Wednesday, February 20, 2013

The Last Jew in Auschwitz

In yesterday's installment, I told you how I was criticized by the College Presidient for an episode involving "trouble-shooting and electric circuit". When I left off, I had just started telling you how in this particular course, we were operating under a strict imperative of keeping the students enrolled at all costs, if only for the social benefits. Let us continue with the story...


In the case of Facilities Tech Level Two, we had a further motivation for keeping our students enrolled: the numbers game. In fact, our total enrollment consisted of exactly one student: quite a bright young fellow actually, and incidentally not unpopular with the ladies. But alas Pete had a weakness for the bottle. His weekends would begin Thursday afternoon and sometimes last until Tuesday...twelve days later. Still, we needed him more than he needed us: and don’t think he didn’t know it. In a moment of black humor I once called him the Last Jew in Auschwitz, in reference to the German guards who carefully protected the lives of their few remaining charges during the final months of the war, not out of any sense of guilt or sympathy, but simply because if the High Command found out they were operating a concentration camp with no inmates, those guards might find themselves suddenly unemployed and, as a consequence, liable to be sent to the Eastern Front.
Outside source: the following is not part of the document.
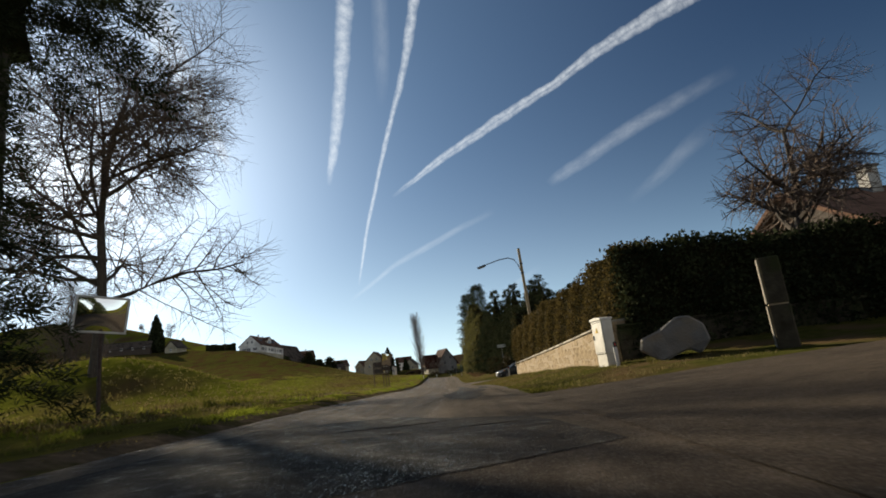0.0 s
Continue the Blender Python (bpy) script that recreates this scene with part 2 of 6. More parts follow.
M_bark = material("bark", (0.030, 0.023, 0.018), (0.085, 0.066, 0.050), rough=0.9, scale=9, bump=0.6, bump_scale=30, stretch=(1, 1, 0.3))
M_poplar = material("poplar_twig", (0.15, 0.118, 0.095), (0.30, 0.24, 0.195), rough=0.9, scale=3, bump=0, spec=0.1)
M_twig = material("twig", (0.075, 0.055, 0.044), (0.16, 0.122, 0.098), rough=0.9, scale=3, bump=0, spec=0.1)
M_white = material("white_plaster", (0.70, 0.675, 0.62), (0.84, 0.81, 0.75), rough=0.9, scale=1.2, bump=0.25, bump_scale=25, stain=(0.52, 0.49, 0.44), stain_scale=0.25)
M_cream = material("cream_plaster", (0.34, 0.30, 0.21), (0.44, 0.39, 0.28), rough=0.9, scale=1.1, bump=0.25, bump_scale=25, stain=(0.28, 0.25, 0.18), stain_scale=0.3)
M_grey = material("grey_plaster", (0.105, 0.102, 0.100), (0.170, 0.166, 0.160), rough=0.9, scale=1.0, bump=0.25, bump_scale=22, stain=(0.09, 0.085, 0.078), stain_scale=0.3)
M_shrine = material("rough_cast_plaster", (0.74, 0.65, 0.51), (0.87, 0.78, 0.63), rough=0.92, scale=3.0, bump=0.9, bump_scale=34, stain=(0.46, 0.43, 0.37), stain_scale=1.1)
M_trimw = material("white_trim", (0.70, 0.69, 0.66), (0.80, 0.79, 0.76), rough=0.7, scale=4, bump=0.1)
M_plinth = material("stone_plinth", (0.20, 0.18, 0.15), (0.36, 0.33, 0.28), rough=0.9, scale=5, bump=0.7, bump_scale=20)


def roof_material(name, low, high):
    """Rows of roof tiles seen from far: courses as relief, tiles of varying colour."""
    m = material(name, low, high, rough=0.9, scale=2.4, bump=0, stain=tuple(0.6 * v for v in low), stain_scale=0.5, each=True, spec=0.06, vary=0.1)
    n, l = m.node_tree.nodes, m.node_tree.links
    p = next(k for k in n if k.type == "BSDF_PRINCIPLED")
    mp = next(k for k in n if k.type == "MAPPING")
    w, b = n.new("ShaderNodeTexBrick"), n.new("ShaderNodeBump")
    w.inputs["Scale"].default_value = 1.0
    w.inputs["Brick Width"].default_value, w.inputs["Row Height"].default_value, w.inputs["Mortar Size"].default_value = 0.25, 0.33, 0.03
    l.new(mp.outputs[0], w.inputs["Vector"])
    b.inputs["Strength"].default_value, b.inputs["Distance"].default_value = 0.8, 0.04
    b.invert = True
    l.new(w.outputs["Fac"], b.inputs["Height"])
    l.new(b.outputs[0], p.inputs["Normal"])
    return m


M_roof_brown = roof_material("brown_roof_tiles", (0.105, 0.060, 0.042), (0.185, 0.112, 0.080))
M_roof_farm = roof_material("weathered_red_brown_tiles", (0.036, 0.015, 0.010), (0.068, 0.028, 0.019))
M_roof_dark = roof_material("dark_roof_tiles", (0.070, 0.056, 0.046), (0.130, 0.106, 0.086))
M_roof_red = roof_material("red_roof_tiles", (0.090, 0.017, 0.009), (0.155, 0.032, 0.016))
M_wood = material("brown_wood", (0.10, 0.060, 0.032), (0.22, 0.135, 0.075), rough=0.75, scale=4, bump=0.4, stretch=(6, 6, 0.6))
M_larch = material("orange_larch_boards", (0.24, 0.078, 0.010), (0.37, 0.130, 0.022), rough=0.7, scale=4, bump=0.3, stretch=(6, 6, 0.5), each=True)
M_darkwood = material("dark_weathered_wood", (0.030, 0.022, 0.016), (0.075, 0.055, 0.040), rough=0.85, scale=4, bump=0.4, stretch=(5, 5, 0.6))
M_pole = material("weathered_pole", (0.20, 0.15, 0.085), (0.34, 0.26, 0.15), rough=0.85, scale=5, bump=0.5, stretch=(6, 6, 0.3))
M_stone = material("sandstone", (0.22, 0.165, 0.096), (0.39, 0.30, 0.185), rough=0.9, scale=3.2, bump=0.9, bump_scale=9, each=True, vary=0.09, spec=0.1, stain=(0.15, 0.105, 0.060), stain_scale=1.1)
M_mortar = material("wall_mortar", (0.24, 0.18, 0.11), (0.37, 0.29, 0.185), rough=0.95, scale=7, bump=0.6)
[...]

Similarly, we had four instructors making a comfortable living off young Pete Ross, but only as long as he was willing to grace us with his presence, if only for a few days every other week or so. The point of this digression is that in the context of Facilities Tech Level 2, in that particular winter, the “curriculum” in the Thompson campus was simply whatever subject matter you could use to hold Pete Ross’s attention on any given day. And to go back after the fact and hold me as an instructor to any higher standard makes no practical sense.

Having said all that, what exactly was my crime? In Facilities Tech, the students work on a mock-up of a house in which they have to, among other things, install a water heater, which involved both plumbing and electical. I thought this would be a good topic to take a closer look at, so I showed Pete how to draw up the circuit diagram for the controls (remember: I was responsible for teaching math AND blueprints!), and then we did some measurements on the actual building water heater to see if it worked the way the control diagram said it should. How was this possibly outside the scope of what we might teach people in a program which covers carpentry, plumbing, and electrical? All I did was to take the student outside the classroom, into the "real world", in an attempt to make the textbook knowledge more meaningful.